Hemos analizado el papel central del lenguaje
en la vida de cada ser humano, la importancia definitoria de su presencia, de
su uso y de su interpretación. En gran parte, nos hemos movido dentro de un
universo que suponía una relación personal, casi de cara a cara, en el proceso
comunicacional. Pero la vida moderna ha mediatizado
las relaciones personales, directa o indirectamente. Equivale a decir que, a
diferencia de la interlocución de la sociedad tradicional, ha aparecido un
intermediario que fue ganando cada vez más espacio. El neologismo “mediatizar” es el modo mediante el cual las
ciencias de la comunicación se refieren a este fenómeno desconocido antes del
siglo XX. Expresa la nueva realidad que se fue incorporando para re-estructurar
la información que circula entre las personas, ahora planetarizadas[1].
La Academia define mediatizar como: «Intervenir
dificultando o impidiendo la libertad de acción de una persona o institución en
el ejercicio de sus actividades o funciones». Propongo una interesante
comparación con el significado que da del verbo “desinformar”: «Dar información
intencionadamente manipulada al servicio de ciertos fines. Dar información
insuficiente u omitirla». La desinformación, según Wikipedia, «es la acción y efecto de procurar en los sujetos el
desconocimiento o ignorancia y evitar la circulación o conocimiento de datos,
argumentos, noticias o información que no sea favorable a quien desea
desinformar. Habitualmente, es utilizada en referencia a los medios de
comunicación, pero estos no son los únicos medios por los cuales se puede desinformar».

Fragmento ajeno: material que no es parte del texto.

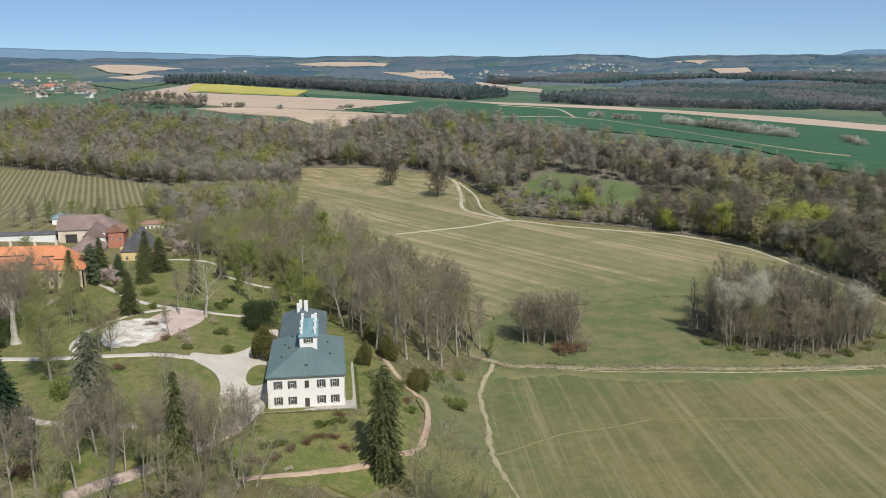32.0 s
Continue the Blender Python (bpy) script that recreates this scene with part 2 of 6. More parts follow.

Es fácil encontrar unas cuantas conexiones entre ambos términos.
El análisis de estas definiciones abre
espacios de reflexión sobre el uso cotidiano del vocablo desinformar, sobre
todo dentro de los mismos medios, algo que no sólo no hacen, sino que también
los aguachentan bastante.
La presencia de esa mediación ha condicionado las subjetividades de los hombres y
mujeres, con especial énfasis a partir de la segunda mitad del siglo pasado. Su
presencia ha infiltrado nuevos modos de ver, pensar y comunicar los hechos de la realidad. El escritor Edgar
Borges[2] ha
reflexionado sobre este tema en un artículo que tituló Vida cotidiana y vida mediática. El título ya nos sugiere que
nuestra vida, es decir nuestra relación con el mundo que nos circunda, puede
ser vista, conocida, pensada desde dos dimensiones diferentes: una, desde la
mirada directa de nuestros ojos; otra, a través de los medios que nos la muestran
y relatan.
Borges parte de una cita de Georges Perec[3]
(1936-1982), quien, pensando cómo nos llega esa realidad mediatizada, escribe:
Quien nos habla, me da la impresión, es siempre el
acontecimiento, lo insólito, lo extraordinario: en portada, grandes titulares.
Los trenes sólo empiezan a existir cuando descarrilan y cuantos más muertos
hay, más existen; los aviones solamente acceden a la existencia cuando los
secuestran; el único destino de los coches es chocar los árboles: cincuenta y dos
fines de semana al año, cincuenta y dos balances: ¡tantos muertos y tanto mejor
para las noticias si las cifras no cesan de aumentar! Es necesario que tras
cada acontecimiento haya un escándalo, una fisura, un peligro, como si la vida
no debiera revelarse nada más que a través de lo espectacular, como si lo
elocuente, lo significativo fuese siempre anormal: cataclismos naturales o
calamidades históricas, conflictos sociales, escándalos políticos.
La cita da lugar al comentario de Edgar
Borges respecto de lo que cada quien
observa en la calle, y compara la vida
cotidiana con la vida mediática:
Con el paso del tiempo, la
estructura mediática dominante (en cada momento histórico), a nivel
informativo, ha ido creando una vida artificial que muy poco o nada tiene que
ver con la vida anónima, sencilla, íntima, de las personas. Del periódico que
ejercía de intermediario del poder en una determinada región, pasamos al voraz
crecimiento de una industria televisiva que en las últimas décadas del siglo XX
terminó de consolidar la realidad, según el criterio del mercado de consumo
mundial (bajo la dictadura del morbo y del miedo). Y hoy, siglo XXI, cuando las
llamadas “nuevas tecnologías” (Internet, como la Madre Red) le “regalan a cada
quien una realidad satélite de la realidad colectiva impuesta, hemos asumido
(al ciento por ciento) el guion de una falsa (y mediocre) instantaneidad.
Cambiamos la memoria vivencial por la memoria mediática. Ya no hay educación ni
cultura que valga; la pauta la dicta la industria de la estupidez. Hay un molde
de realidad para cada grupo consumidor.